I’ve posted about my ordeal on Twitter and Facebook occasionally over the past four months and Mark must have seen – because he was watching my accounts. He’s been watching them for five years to take my photos. But strangely Mark’s ‘doctor’ Peter emailed me. To my work address, from Spain according to the IP address. Apparently Mark was very sorry for the ‘inconvenience’ he had caused but he, Peter, was responsible for shutting down all the accounts at Mark’s request. He was a ‘doctor’ with a Yahoo account without a signature. Believable, not. Some of the accounts still remain up to this day – because Google still ignore my emails and the Police sent me to ActionFraud – the dead end of policing if you’ve ever wondered.

 

Just because it happens online, it doesn't mean it's not okay

If Mark had stolen my name, Facebook would have done something about it. If Mark had taken my bankcard, the Police might have been worried. If Mark had been standing outside my door for the past five years to take photos of me, I probably could have got someone to do something. But because Mark was “just doing it online” – that’s fine. Because Mark “only took my face” that was okay. Because Mark was only “messaging” these girls nobody’s worried. But imagine if I’d never found out about it – how long would it have continued? What if I’d ignored the email, what if one day someone thought it was me they’d been speaking to for years when they walked past me in the street one day. What if their dad thought I was the one that had been messaging their 14 year old daughter putting about 14 kisses on the end of my emails for two years?

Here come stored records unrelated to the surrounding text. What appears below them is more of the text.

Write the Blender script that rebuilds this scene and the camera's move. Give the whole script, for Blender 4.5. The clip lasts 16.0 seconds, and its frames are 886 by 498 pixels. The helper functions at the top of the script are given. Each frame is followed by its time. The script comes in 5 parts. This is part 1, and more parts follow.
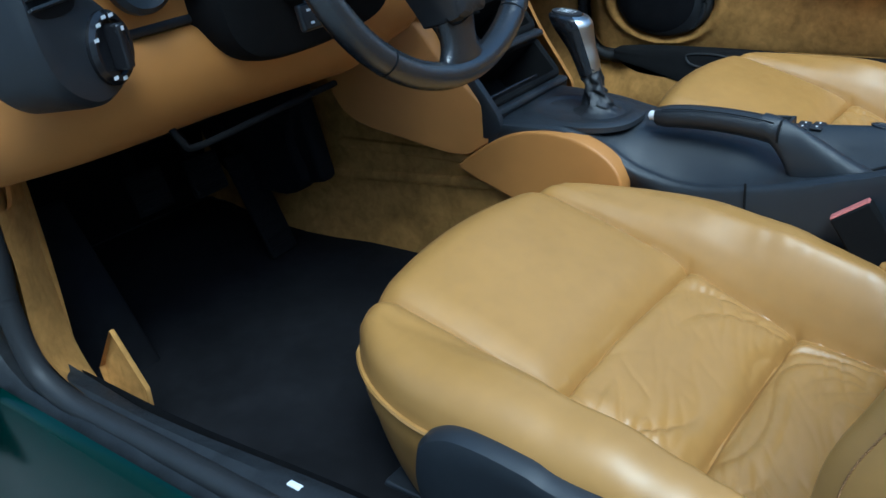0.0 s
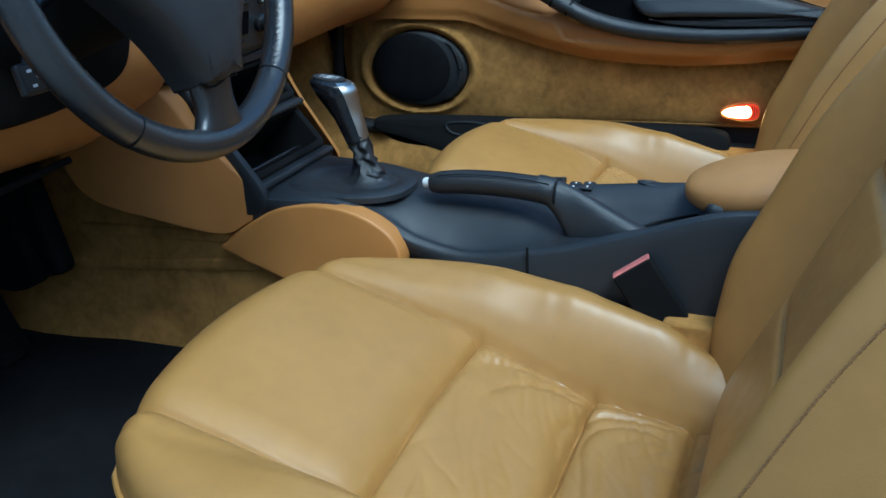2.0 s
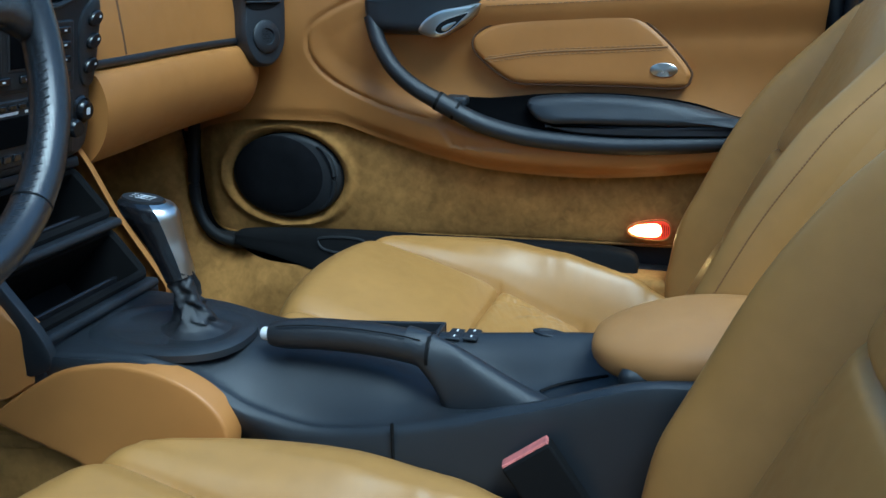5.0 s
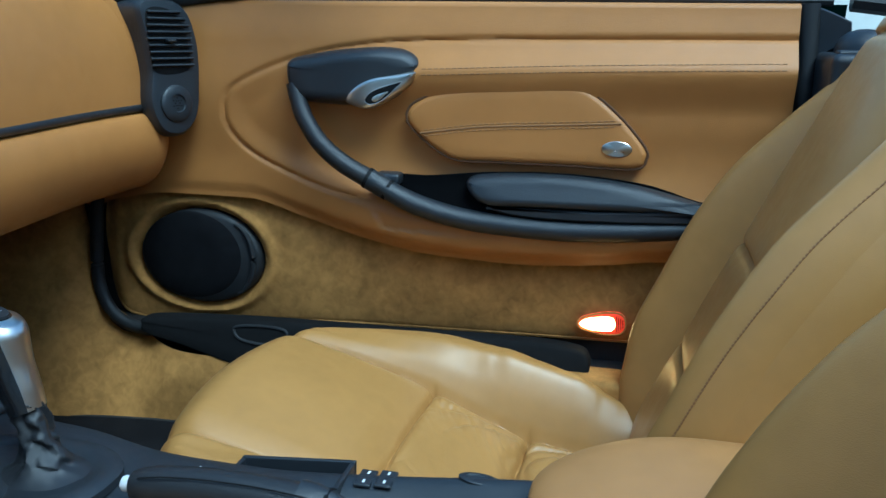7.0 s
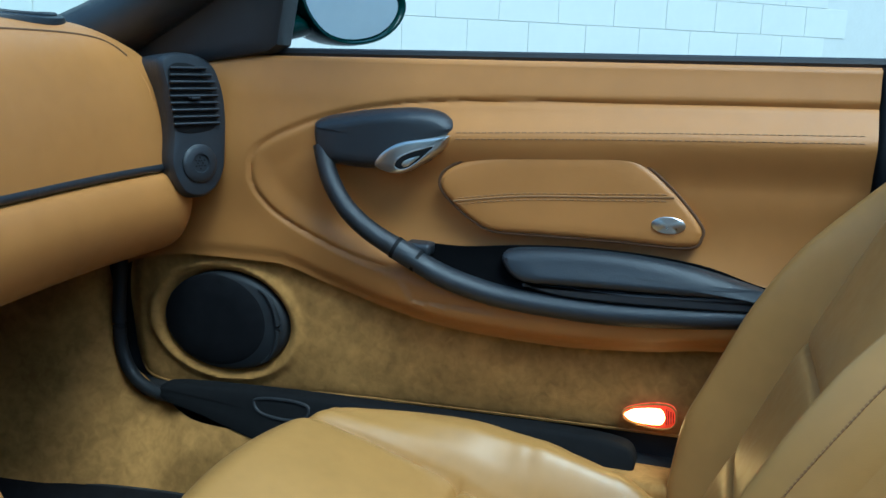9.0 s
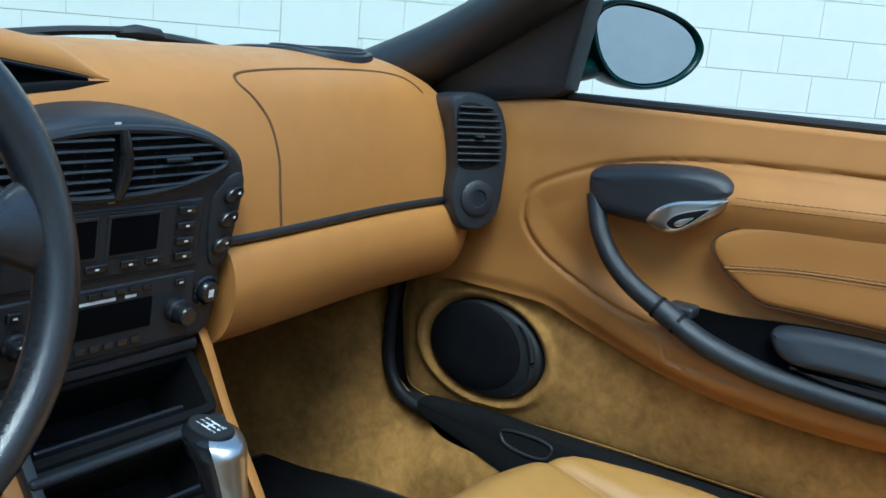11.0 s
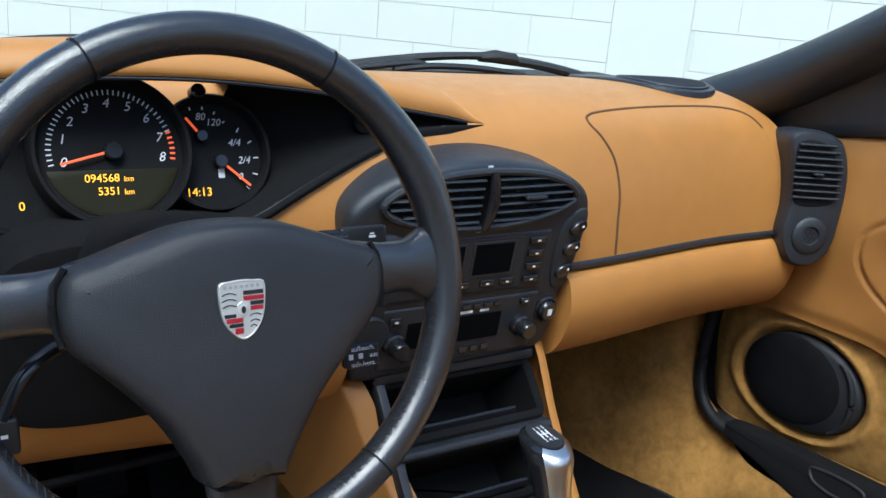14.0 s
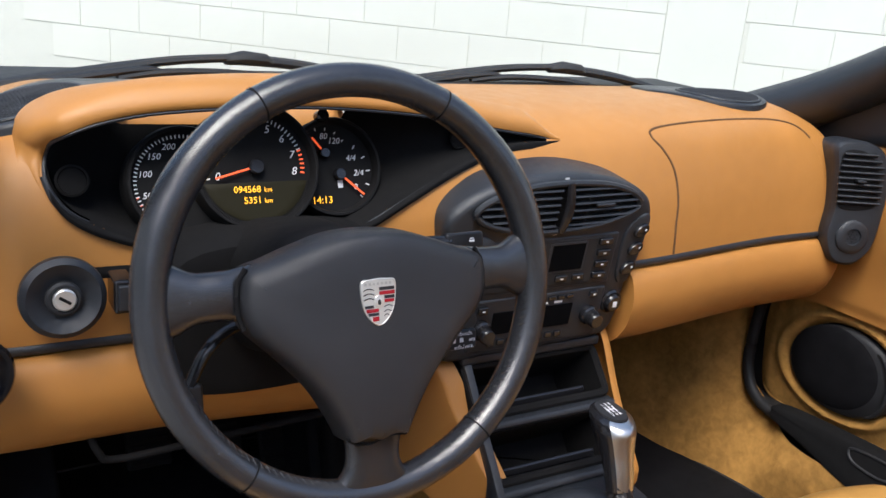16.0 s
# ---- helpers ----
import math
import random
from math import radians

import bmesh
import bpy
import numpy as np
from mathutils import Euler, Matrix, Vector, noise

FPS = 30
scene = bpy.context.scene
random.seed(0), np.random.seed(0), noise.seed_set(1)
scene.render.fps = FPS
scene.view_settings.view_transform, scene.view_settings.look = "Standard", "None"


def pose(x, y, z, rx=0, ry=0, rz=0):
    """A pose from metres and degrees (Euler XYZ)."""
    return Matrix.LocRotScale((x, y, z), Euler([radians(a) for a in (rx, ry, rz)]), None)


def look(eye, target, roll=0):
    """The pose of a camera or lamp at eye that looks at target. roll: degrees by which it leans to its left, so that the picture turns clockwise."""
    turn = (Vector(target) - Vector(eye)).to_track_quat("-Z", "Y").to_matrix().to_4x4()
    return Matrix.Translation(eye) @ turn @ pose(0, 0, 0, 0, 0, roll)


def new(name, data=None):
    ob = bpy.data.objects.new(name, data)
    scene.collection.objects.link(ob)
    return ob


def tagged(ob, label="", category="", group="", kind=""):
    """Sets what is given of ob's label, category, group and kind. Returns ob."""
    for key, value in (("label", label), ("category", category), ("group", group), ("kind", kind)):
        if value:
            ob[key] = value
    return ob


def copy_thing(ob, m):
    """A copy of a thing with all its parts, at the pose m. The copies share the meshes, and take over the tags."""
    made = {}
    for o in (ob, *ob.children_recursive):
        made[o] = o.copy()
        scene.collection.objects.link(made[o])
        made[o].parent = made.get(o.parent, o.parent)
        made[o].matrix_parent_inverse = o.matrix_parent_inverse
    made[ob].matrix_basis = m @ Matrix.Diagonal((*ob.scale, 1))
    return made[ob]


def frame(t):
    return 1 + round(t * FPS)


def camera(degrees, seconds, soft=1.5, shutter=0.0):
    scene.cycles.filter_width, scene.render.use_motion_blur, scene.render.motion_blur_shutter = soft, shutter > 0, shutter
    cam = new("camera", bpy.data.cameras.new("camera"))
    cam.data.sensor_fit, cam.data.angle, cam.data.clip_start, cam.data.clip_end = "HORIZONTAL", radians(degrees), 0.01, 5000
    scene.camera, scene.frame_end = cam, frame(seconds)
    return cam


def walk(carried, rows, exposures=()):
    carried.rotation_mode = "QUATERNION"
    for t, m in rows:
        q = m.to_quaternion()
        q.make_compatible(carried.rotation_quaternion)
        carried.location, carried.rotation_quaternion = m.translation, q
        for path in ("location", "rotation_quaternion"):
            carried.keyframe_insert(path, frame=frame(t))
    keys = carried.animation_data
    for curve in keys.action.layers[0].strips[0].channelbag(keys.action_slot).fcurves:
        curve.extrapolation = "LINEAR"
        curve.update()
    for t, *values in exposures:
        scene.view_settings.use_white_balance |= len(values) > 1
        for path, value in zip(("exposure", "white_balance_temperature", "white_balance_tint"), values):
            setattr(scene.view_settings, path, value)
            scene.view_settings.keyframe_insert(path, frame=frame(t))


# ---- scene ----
cam = camera(52.3, 16.0)
PATH = [
    (0, (-1.063, -0.364, 0.843), (0.336, 0.753, -0.05), -4.6),
    (0.5, (-1.036, -0.356, 0.828), (0.444, 0.666, -0.047), -4.3),
    (1, (-1.021, -0.339, 0.815), (0.549, 0.568, -0.03), -3.4),
    (1.5, (-1.011, -0.318, 0.811), (0.636, 0.474, -0.002), -2.4),
    (2, (-0.997, -0.302, 0.807), (0.719, 0.383, 0.041), -1.7),
    (2.5, (-0.969, -0.297, 0.802), (0.79, 0.321, 0.078), -1.5),
    (3, (-0.925, -0.291, 0.801), (0.861, 0.284, 0.107), -1.2),
    (3.5, (-0.879, -0.283, 0.798), (0.923, 0.269, 0.13), -1.0),
    (4, (-0.832, -0.27, 0.794), (0.986, 0.262, 0.152), -0.5),
    (4.2, (-0.814, -0.273, 0.786), (1.009, 0.27, 0.167), -0.3),
    (6.3, (-0.631, -0.259, 0.8), (1.248, 0.188, 0.278), 1.0),
    (6.5, (-0.615, -0.261, 0.804), (1.267, 0.181, 0.291), 1.1),
    (7, (-0.573, -0.266, 0.807), (1.32, 0.165, 0.326), 1.4),
    (7.5, (-0.536, -0.264, 0.817), (1.365, 0.152, 0.353), 1.5),
    (8, (-0.502, -0.263, 0.818), (1.403, 0.157, 0.381), 1.8),
    (8.2, (-0.49, -0.267, 0.822), (1.414, 0.171, 0.39), 1.7),
    (10.3, (-0.416, -0.318, 0.888), (1.278, 0.654, 0.456), 4.1),
    (10.5, (-0.422, -0.317, 0.898), (1.239, 0.704, 0.456), 4.5),
    (11, (-0.433, -0.306, 0.907), (1.143, 0.837, 0.452), 4.9),
    (11.5, (-0.443, -0.302, 0.92), (1.042, 0.95, 0.442), 5.1),
    (12, (-0.454, -0.303, 0.931), (0.931, 1.054, 0.438), 5.2),
    (12.5, (-0.463, -0.309, 0.944), (0.828, 1.131, 0.435), 5.2),
    (13, (-0.477, -0.314, 0.957), (0.73, 1.191, 0.432), 5.3),
    (13.5, (-0.493, -0.324, 0.97), (0.646, 1.228, 0.427), 5.4),
    (14, (-0.515, -0.336, 0.981), (0.571, 1.249, 0.424), 5.3),
    (14.5, (-0.537, -0.351, 0.997), (0.51, 1.251, 0.417), 5.4),
    (15, (-0.567, -0.374, 1.013), (0.453, 1.24, 0.419), 5.3),
    (15.5, (-0.6, -0.399, 1.024), (0.406, 1.224, 0.428), 5.2),
    (16, (-0.63, -0.428, 1.037), (0.365, 1.2, 0.437), 5.1),
]
EXPOSURES = [(0.0, 0.58, 4720, -9), (2.0, 0.46, 4690, -10), (4.0, 0.49, 4650, -11), (7.5, 0.57, 4450, -15), (11.0, 0.73, 4980, -10), (13.0, 0.93, 5500, -1), (14.5, 0.97, 5720, 4), (16.0, 1.03, 6350, 11)]
walk(cam, [(t, look(eye, target, roll)) for t, eye, target, roll in PATH], EXPOSURES)

# ---- light ----
world = bpy.data.worlds.new("sky")
scene.world = world
world.use_nodes = True
wn = world.node_tree
sky = wn.nodes.new("ShaderNodeTexSky")
sky.sky_type, sky.sun_disc = "NISHITA", False
sky.sun_elevation, sky.sun_rotation = radians(59.7), radians(221.5)
sky.air_density, sky.dust_density = 1.0, 2.0
wn.nodes["Background"].inputs[1].default_value = 0.15
wn.links.new(sky.outputs[0], wn.nodes["Background"].inputs[0])
sun = new("sun", bpy.data.lights.new("sun", "SUN"))
sun.data.energy, sun.data.angle, sun.data.color = 2.2, radians(28), (1.0, 0.96, 0.90)
sun.matrix_world = look((0, 0, 8), (3.1, 3.5, 0))


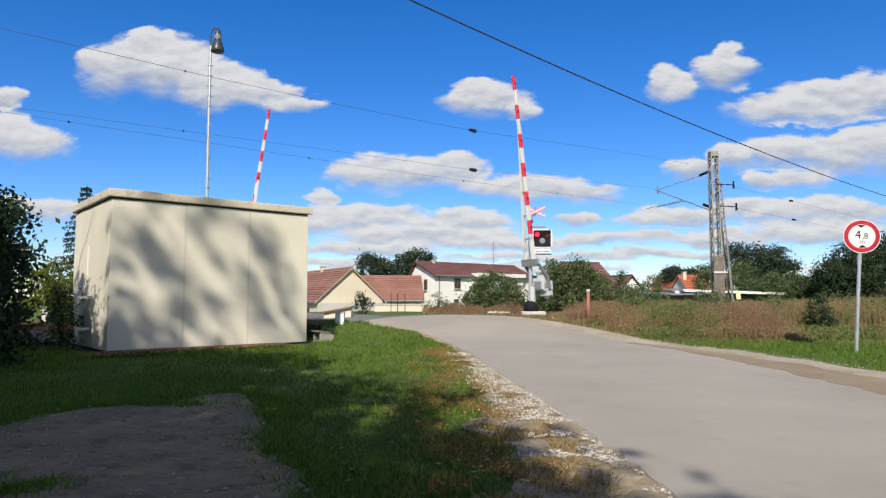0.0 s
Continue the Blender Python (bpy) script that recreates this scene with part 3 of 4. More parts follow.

Just because it’s online, it doesn’t mean it didn’t happen. It doesn’t mean it isn’t connected to the real world. Victim Support gave me a text message where they suggested I just close down all my social media. Helpful. Let’s just leave the other man with my face as the only legitimate representation of me online. Nobody did a risk assessment, nobody still has. Nobody knows why he stole my face – and we only know a little of what he did with it – but he did.

The fact is my face is me. It’s who I am. And it’s dangerous and outrageous that it’s so difficult to protect your identity online. It’s unbelievable that nobody will help you and it’s scary to think that this is just the tip of the iceberg.

A very clever person managed to track Mark down. He lives in Spain, he’s married and he’s 66 years old. He’s apparently very sorry and he hopes I find this “matter closed.” I can assure you I don’t. You’re probably reading this anyway. *waves* But it’s not funny, I don’t find it flattering and I don’t think you would if it happened to you. Because I don’t know what he did with my photos but he’s certainly not done nothing. I’ve discovered the tip of the iceberg and it’s already quite sinister.

Why and how I don’t know, but about five years ago someone stole my face and I’m just incredibly lucky that I found out about it and that I might just have been able to stop it.